On one side of the country, more than 150 Washington State teachers, education support professionals, parents, and students rallied in March to oppose high-stakes testing and support the state’s “opt-out” movement. On the other side of the nation, the Maryland State Education Association (MSEA) in December asked state officials to suspend its new Kindergarten Readiness Assessment, which requires kindergarten teachers to test each of their students, one on one, during the first weeks of school.
More than half of kindergarten teachers told MSEA in a survey that each test took at least one hour and 25 minutes to administer, and 91 percent said the findings would not help their instruction.
“Kindergarten teachers already collect data—how many letters do our students know, how many sounds do they know, how high can they count. …” Maryland kindergarten teacher Olivia Granta told NEA Today in January. “We may not be mandated to know these things, but we have to know them because we have to instruct them.”
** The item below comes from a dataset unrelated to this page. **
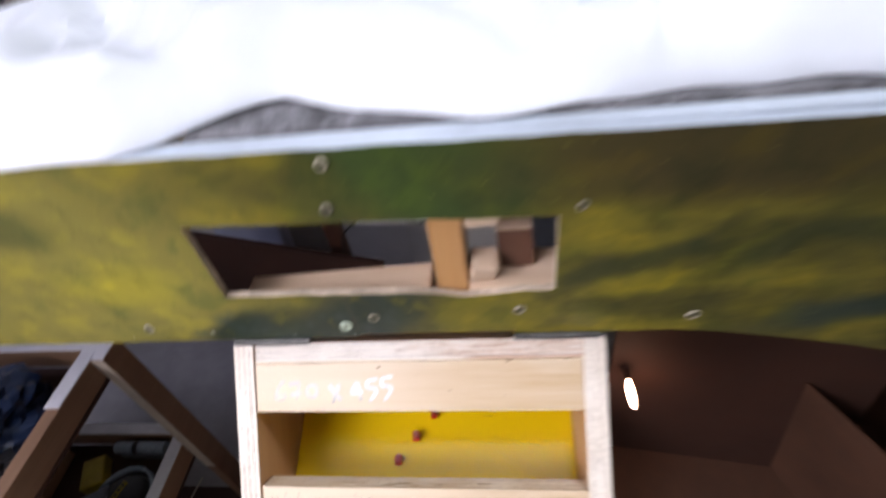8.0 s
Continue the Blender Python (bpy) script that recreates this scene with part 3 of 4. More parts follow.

These efforts already are benefiting students and educators: Last year, Missouri educators and parents crushed a constitutional amendment that would have tied almost everything about a teacher’s job to test scores. The proposal, which had the backing of a deep-pocketed right-wing conservative, lost by a vote of 3 to 1 and failed to carry a single county. “Missourians value their local schools and want extremists to keep their hands off,” said Missouri National Education Association President Charles E. Smith following the vote. Educators’ persistent advocacy also reduced the number of tests.
And, in St. Paul, Minnesota, where “most parents and teachers were frustrated by the amount of instructional time lost daily to testing, especially test preparation,” says Nick Faber the union’s vice president, the St. Paul Federation of Teachers won a contractual commitment to reduce the number of tests.
“We’re already winning,” says Willingboro’s Benedict, “because people are asking questions about what we’re doing to our kids.”